Damson Idris leads ambitious ‘Snowfall’ into a new season
NEW YORK » When we last saw Franklin Saint, he had problems, not least of which was three fresh bullet wounds. As season three of “Snowfall” ended, rivals were circling his mini-drug empire and violence levels were up.
“After being shot three times, he’s completely broken, not only physically but spiritually and in his mind, too,” says Damson Idris, who portrays the canny Saint. “So season four is him rebuilding himself.”
The new season kicks off Wednesday and opens on New Year’s Eve in 1985 with crack ravaging the streets of South Central Los Angeles and the CIA using drug money to fuel its influence in Latin America.
Idris hopes the new episodes can both enchant current fans and attract new ones. “I think the work we’re doing on this show is going to be spoken
of alongside the likes of ‘The Wire’ and ‘The Sopranos,’ which would be a huge privilege in my opinion,” he said by phone from London.
The FX series was cocreated by the late John Singleton and keeps the Oscar-nominated director’s authenticity and ability to tell a large story from a small one. “Snowfall”
is ambitious in its attempt to talk about both crack and the Contras.
“His legacy lives on,” said Idris. “I remember that he would talk to me about Nina Simone and how Nina Simone said that the artist’s job is to reflect the times.

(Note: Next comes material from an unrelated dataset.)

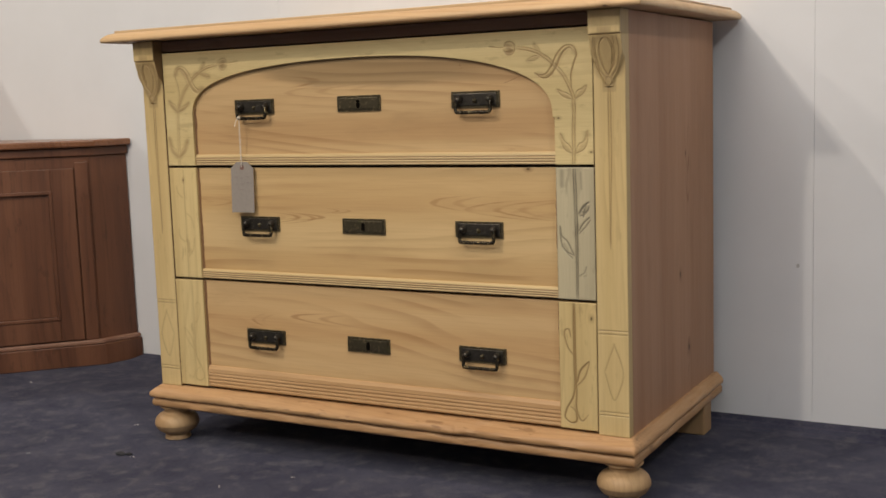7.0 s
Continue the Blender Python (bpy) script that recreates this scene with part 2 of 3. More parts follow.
M_GREY = wood("grey_repair_wood", (0.530, 0.462, 0.302), (0.450, 0.388, 0.250), (0.260, 0.215, 0.143), "z", 6.0, 0.3, [], 0.5, True, shift=(4, 1, 2), stain=0.45, dirt=(0.105, 0.092, 0.070), chips=0.35)
M_POST = wood("pale_post_wood", (0.660, 0.502, 0.244), (0.580, 0.428, 0.194), (0.385, 0.255, 0.106), "z", 7.0, 0.36, rough=0.48, carved=True, shift=(0, 3, 1), stain=0.15, chips=0.15, dirt=(0.190, 0.118, 0.056))
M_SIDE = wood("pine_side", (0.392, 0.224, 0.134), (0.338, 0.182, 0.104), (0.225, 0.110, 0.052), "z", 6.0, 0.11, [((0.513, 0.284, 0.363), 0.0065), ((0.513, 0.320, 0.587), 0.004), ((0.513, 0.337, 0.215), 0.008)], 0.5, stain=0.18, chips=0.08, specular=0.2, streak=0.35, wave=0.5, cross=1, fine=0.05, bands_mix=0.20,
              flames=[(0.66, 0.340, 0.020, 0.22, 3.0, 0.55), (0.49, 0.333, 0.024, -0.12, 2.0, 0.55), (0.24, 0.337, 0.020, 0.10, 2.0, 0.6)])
M_BASE = wood("pine_base", (0.490, 0.298, 0.148), (0.425, 0.240, 0.110), (0.300, 0.150, 0.060), "x", 12.0, 0.45, [((0.21, -0.03, 0.105), 0.006), ((-0.3, -0.03, 0.1), 0.005)], 0.45, shift=(5, 0, 2), stain=0.5, chips=0.62, fine=0.35)
M_BASE_END = wood("pine_base_end", (0.490, 0.298, 0.148), (0.425, 0.240, 0.110), (0.300, 0.150, 0.060), "y", 12.0, 0.40, [], 0.45, shift=(5, 0, 2), stain=0.5, chips=0.6)
M_REED = wood("pine_reeding", (0.56, 0.425, 0.225), (0.50, 0.365, 0.18), (0.37, 0.235, 0.10), "x", 9.0, 0.3, rough=0.46, shift=(2, 5, 1))
M_REED_B = wood("orange_reeding", (0.545, 0.352, 0.178), (0.485, 0.295, 0.138), (0.34, 0.18, 0.072), "x", 9.0, 0.35, rough=0.46, shift=(4, 5, 1))
M_FOOT = wood("turned_pine", (0.47, 0.315, 0.165), (0.41, 0.26, 0.13), (0.27, 0.155, 0.07), "z", 9.0, 0.35, rough=0.48, shift=(2, 2, 1), stain=0.2)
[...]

In my opinion, Singleton reflected the times. And that’s the legacy and footsteps I hope to follow in.”
“Snowfall” touches on police brutality, media influence, real estate, U.S. politics, secret wars, corruption and how crack in three years turned South Central from a working class neighborhood to a war zone with bars on windows.

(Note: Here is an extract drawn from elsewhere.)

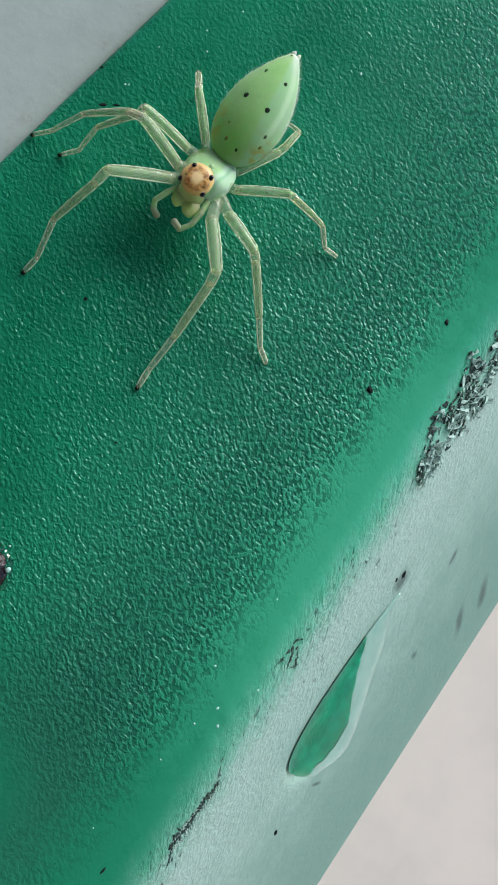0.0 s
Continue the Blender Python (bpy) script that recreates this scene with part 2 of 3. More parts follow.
def abdomen_skin():
    """Light green, deeper along the front of the back, pale on one flank with a whitish line."""
    m = Mat("abdomen_skin", Roughness=0.55, Specular_IOR_Level=0.3, Subsurface_Weight=1.0, Subsurface_Radius=(0.6, 1.0, 0.45), Subsurface_Scale=5.0 * MM, IOR=1.25, Sheen_Weight=0.05)
    at = m.coords()
    x, z = m.math("SUBTRACT", m.axis(0, at), 0.2), m.axis(2, at)
    rel = m.math("DIVIDE", m.math("SUBTRACT", z, 2.4), 3.55)
    half = m.math("MULTIPLY", m.math("SUBTRACT", 1.0, m.math("MULTIPLY", rel, rel)), 1.42)
    wob = m.math("MULTIPLY", m.math("SUBTRACT", m.noise(1.3, 3), 0.5), 0.2)
    x2 = m.math("ADD", x, wob)
    body = m.mix(m.ramp(m.noise(1.0, 3), 0.3, 0.7), (0.235, 0.40, 0.165), (0.27, 0.44, 0.195))
    body = m.mix(m.math("MULTIPLY", m.ramp(m.noise(4.5, 5, 0.65), 0.45, 0.7), 0.35), body, (0.31, 0.47, 0.235))
    heart = m.math("MULTIPLY", m.ramp(m.math("ABSOLUTE", m.math("ADD", x2, 0.1)), 0.1, 0.5, 1.0, 0.0), m.ramp(z, 1.0, 3.4, 0.5, 0.0))
    body = m.mix(heart, body, (0.20, 0.43, 0.12))
    crease = m.math("SUBTRACT", x2, m.math("SUBTRACT", 0.62, m.math("MULTIPLY", z, 0.13)))
    body = m.mix(m.math("MULTIPLY", m.ramp(crease, 0.0, 0.18), 0.9), body, (0.27, 0.43, 0.26))
    rust = m.math("MULTIPLY", m.ramp(m.math("ABSOLUTE", x), 0.5, 1.1, 0.15, 1.0), m.ramp(z, 0.9, 3.0, 0.9, 0.0))
    body = m.mix(m.math("MULTIPLY", rust, m.ramp(m.noise(2.4, 3), 0.44, 0.58)), body, (0.34, 0.27, 0.08))
    line = m.math("SUBTRACT", x2, m.math("MULTIPLY", half, 0.70))
    body = m.mix(m.math("MULTIPLY", m.ramp(m.math("ABSOLUTE", line), 0.02, 0.22, 0.4, 0.0), m.ramp(z, 1.2, 2.2)), body, (0.52, 0.68, 0.47))
    m.set("Base Color", body)
    m.bump(m.noise(8.0, 3), 0.3, 0.015)
    return m.m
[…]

“The show is so much bigger than Franklin Saint in South Central. I think it’s a show for a global audience,” said Idris. “It’s educational alongside of being entertaining.”
Dave Andron, co-creator, showrunner and an executive producer, said season four will up the violence levels as the war on drugs takes hold, prompting scare tactics and the militarization of police.
“It is obviously very tragic and yet really rich, fertile ground,” he said. “There’s a real scope and spine to this thing. It’s incredible that it hasn’t been told in this way before.”
The new season opens with Saint struggling after being shot. He uses a cane and prescription pain pills, wincing at simple tasks like putting on clothes. But when a rival calls him soft and weak, another warns: “Boy’s brain still work.”
On the streets, demand for crack is soaring and competition is fierce. Saint is tempted to get out of the game but knows that’s not an option. “What I know for sure is, if we bail, there’ll be chaos,” he says. “I have to stay and fight.”
“He’s proven to everyone that he isn’t the strongest. He isn’t impenetrable. He isn’t James Bond,” said Idris. “Everyone is seeing Franklin in a weak state and for that reason, he’s being questioned.”
The show may seem very grounded in the mid’80s with its use of pagers and Lacoste shirts, but viewers will instantly see a modern comparison between the way crack was criminalized then and the way opioids are seen as a health issue today.